Barack Obama's lectures on Iraq are insufferable. If you ask Obama, every social ill, international crisis, economic hardship, or spilt glass of milk is somehow traced back to a war that "should never have been authorized, and never been waged." Compounding conservatives' frustration is the reality that John McCain never seems interested in defending America's original effort to topple the Hussein regime. McCain's reluctance to do so is understandable to a point, considering the current unpopularity of that decision, but his unwillingness to expose Obama's credibility gap on the larger question is vexing.
The heroic sage mantle Obama has claimed on this issue is absurd. He was neither courageous nor prescient on the war in Iraq. When the war resolution passed Congress in 2002, Obama was a part-time state senator representing an overwhelmingly liberal, antiwar district. It seems obvious that a man in his position condemning a controversial war initiated by a Republican administration was not even remotely a profile in political courage, his repeated self-congratulation about his “courage” notwithstanding. Are we really to believe that a man whose local political career was launched at the home of an unrepentant leftist terrorist was really sticking his neck out in opposing the Iraq war? It's remarkable Obama's managed to get away with this self-serving fairy tale for more than a year.

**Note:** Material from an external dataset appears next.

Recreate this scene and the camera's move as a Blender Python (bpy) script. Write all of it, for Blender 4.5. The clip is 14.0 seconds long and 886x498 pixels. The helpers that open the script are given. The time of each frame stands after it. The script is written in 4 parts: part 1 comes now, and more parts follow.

This storyline ultimately led Obama to publicly proclaim that opposing the war was the single most "gut-wrenching" decision he's ever made in his entire life. If that's so, how is he remotely qualified for an office that demands far more difficult choices on a daily basis? Apparently we're supposed to admire him for agonizing over whether to rhetorically condemn a Congressional war resolution on which he had absolutely no vote. What bravery! The notion that a community organizer-cum-local politician somehow had the geopolitical expertise to identify and reject the faulty intelligence that fooled Washington's best and brightest—including his running mate—is laughable. But don't let common sense get in the way of a good narrative. His pristine judgment is not to be questioned.